I restate this point to make it easier to be aware of
function test5(wait_cpu_task_first)
sleep_task = @spawn cpu_eased_work() # sleep(5)
cpu_task = @spawn cpu_intensive_work(3e8) # about 4.5 seconds
if wait_cpu_task_first
wait(cpu_task)
wait(sleep_task)
else
wait(sleep_task)
wait(cpu_task)
end
end
julia> @time test5(true)
5.015835 seconds (5.45 k allocations: 274.453 KiB, 0.23% compilation time)
julia> @time test5(false)
9.436463 seconds (13 allocations: 1.250 KiB)
The thing you’re missing, and which I still don’t really understand because I don’t do concurrency all that much, is that tasks don’t automatically begin execution at @spawn. They’re scheduled by the task manager and are thus considered to be running concurrently, but they only really begin if they reach a thread. So the 2 possible orders of the 2 tasks are:
a.
The scheduler puts cpu_eased_work() on the thread. sleep(5) sets the start time and yields to the scheduler (many of Julia’s I/O methods are designed to do this).
Now the scheduler puts cpu_intensive_work(3e8) on the thread, and it runs to completion for ~4.5 seconds.
The scheduler puts the preexisting cpu_eased_work() back on the thread, and it only lasts for ~0.5 seconds, a total of ~5 seconds since the start time.
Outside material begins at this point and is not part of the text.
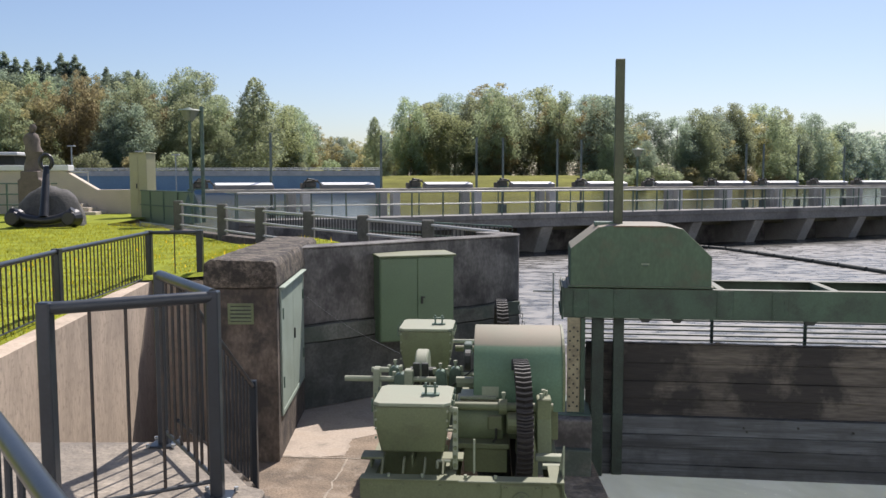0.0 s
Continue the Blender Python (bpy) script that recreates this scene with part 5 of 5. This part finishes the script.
# ---- trees and grass ----
def leaf_mesh(name, centres, size, mat, rng, fold=0.5, out=None):
    """Leaf sprays as small three-cornered blades, each an island of its own."""
    n = len(centres)
    face = rng.normal(size=(n, 3))
    if out is not None:
        face = face * 0.42 + out * np.array([1.0, 1.0, 0.6])
    u = np.cross(face, rng.normal(size=(n, 3)))
    u /= np.linalg.norm(u, axis=1)[:, None]
    v = np.cross(face, u)
    v /= np.linalg.norm(v, axis=1)[:, None]
    k = np.cross(u, v)
    s = size * rng.uniform(0.55, 1.25, size=(n, 1))
    p = np.empty((n, 3, 3))
    for i, (a, b, c) in enumerate(((-0.55, -0.42, 0), (0.62, -0.30, fold * 0.3), (-0.05, 0.66, fold * 0.2))):
        p[:, i] = centres + s * (a * u + b * v + c * k)
    faces = np.arange(n * 3).reshape(-1, 3)
    me = bpy.data.meshes.new(name)
    me.from_pydata(p.reshape(-1, 3).tolist(), [], faces.tolist())
    me.materials.append(mat)
    return me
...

The total time of the 2 tasks is thus ~5 seconds.
b.
The scheduler puts cpu_intensive_work(3e8) on the thread, and it runs to completion for ~4.5 seconds.
The scheduler puts cpu_eased_work() on the thread. sleep(5) sets the start time and yields to the scheduler. Whatever the scheduler does next, this task ends 5 or more seconds later. The total time of the 2 tasks is thus 9.5 or more seconds.
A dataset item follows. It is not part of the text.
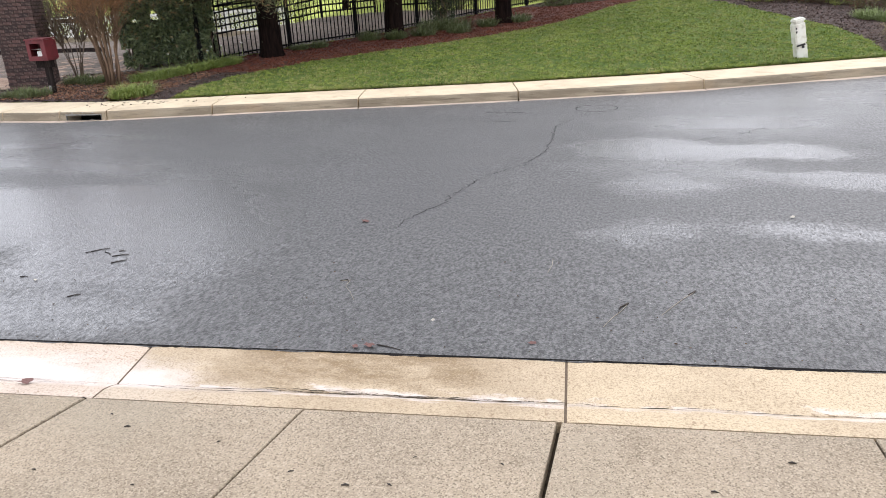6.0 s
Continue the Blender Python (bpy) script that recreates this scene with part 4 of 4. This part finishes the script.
# ---- red box on a post ----
def street_box():
    at = on_land(-10.70, 10.27)
    t = thing("flyer_box", at, "maroon box with an open front on a dark post", "box", turn=6)
    for nm, lo, hi in (("back_panel", (-0.17, 0.16, 0.62), (0.17, 0.10, 0.95)), ("floor_panel", (-0.17, -0.17, 0.60), (0.17, 0.10, 0.62)),
                       ("side_panel", (-0.19, -0.17, 0.60), (-0.17, 0.10, 0.96)), ("side_panel", (0.17, -0.17, 0.60), (0.19, 0.10, 0.96))):
        part(nm, box_bm(lo, hi, 0.004), MAROON, t)
    part("lid", prism(bmesh.new(), [(-0.2, -0.2), (0.2, -0.2), (0.2, 0.12), (-0.2, 0.12)], lambda x, y: 0.962 + 0.03 * (y + 0.2), lambda x, y: 0.982 + 0.03 * (y + 0.2), 0.004), MAROON, t, "sloping maroon lid")
    for lo, hi in (((-0.17, -0.185, 0.60), (0.17, -0.165, 0.68)), ((-0.17, -0.185, 0.90), (0.17, -0.165, 0.96)), ((-0.19, -0.185, 0.60), (-0.12, -0.165, 0.96)), ((0.10, -0.185, 0.60), (0.19, -0.165, 0.96))):
        part("front_frame", box_bm(lo, hi, 0.004), MAROON, t)
    part("shelf", box_bm((-0.16, -0.10, 0.79), (0.16, 0.08, 0.80), 0.002), STEEL, t)
    part("paper", box_bm((-0.10, -0.12, 0.625), (0.08, 0.07, 0.645), 0.003), PAPER, t, "white folded paper")
    part("paper", box_bm((-0.04, -0.13, 0.65), (0.07, -0.02, 0.77), 0.008), PAPER, t, "white folded paper")
    stand = part("post", box_bm((-0.045, -0.03, -0.1), (0.055, 0.06, 0.60), 0.006), DARK_WOOD, t, "dark wooden post")
    part("brace", box_bm((-0.19, -0.04, 0.47), (0.12, 0.07, 0.598), 0.006), DARK_WOOD, t)
    part("bracket", box_bm((-0.03, -0.040, -0.05), (0.02, -0.031, 0.14), 0.003), STEEL, stand, "pale steel foot bracket")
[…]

In the original test with only one wtask, it scheduled the task then continued onward to run cpu_intensive_work(3e8), only yielding to the task at wait(wtask) for effectively the same timeline as (b). The same thing would occur in a let or begin block; on the other hand, evaluating lines as separate expressions in the global scope did actually yield at @spawn.
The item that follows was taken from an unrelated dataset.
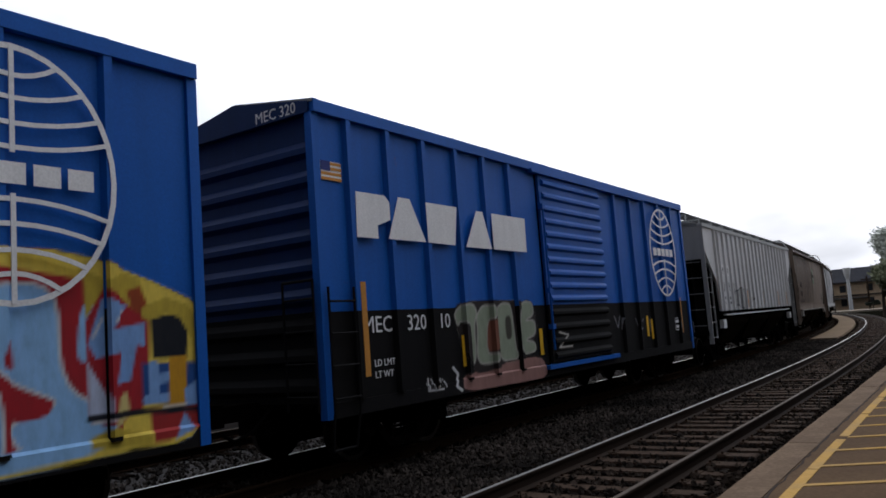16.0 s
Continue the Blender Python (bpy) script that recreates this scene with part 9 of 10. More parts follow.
for car_, code, num, m_, strips, zs in ((T1, "GATX", "80509", REFLECT, (1.05, 4.6, 7.7, 11.0, 13.86), (2.22, 2.72)), (T2, "SHPX", "205911", AMBER, (1.15, 2.85, 5.0, 7.3, 9.95, 12.9), (2.85, 3.35))):
    tank_text(car_, code, 1.85, 2.3, 0.27, 0.9)
    tank_text(car_, num, 2.9, 2.3, 0.27, 0.95)
    for k, d in enumerate(strips):
        tank_strip(car_, d, zs[0] - (0.45 if k == 0 else 0), zs[1], 0.1 if car_ is T1 else 0.075, PALEAMBER if car_ is T2 else m_)
    for k, (d, z) in enumerate(((1.8, 2.02), (1.8, 1.86), (2.8, 2.02), (2.8, 1.86), (3.9, 1.86))):
        small_print(car_, d, z, 0.8, 0.09, 1, WHITE, on_tank(car_, d - car_["len"] / 2, z) + 0.012, k)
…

I’ll amend the previous comment too, but I was wrong about @sync handling it for us. We get the slower scenario (b) if the @spawn statements are swapped:
julia> function test4ii()
@sync begin
wtask2 = @spawn cpu_intensive_work(3e8) # about 4.5 seconds
wtask = @spawn cpu_eased_work() # sleep(5)
fetch(wtask2)
end
end
test4ii (generic function with 1 method)
julia> @time test4ii()
9.789642 seconds (5.47 k allocations: 275.734 KiB, 0.12% compilation time)
0.5316954226664747
Switching the @spawn lines doesn’t change test2 but it does slow down test3. As you demonstrate, switching which task to wait/fetch first also matters, which I inadverdently do in test2 vs test3. I don’t really know what the scheduler is doing, but maybe there is some principle.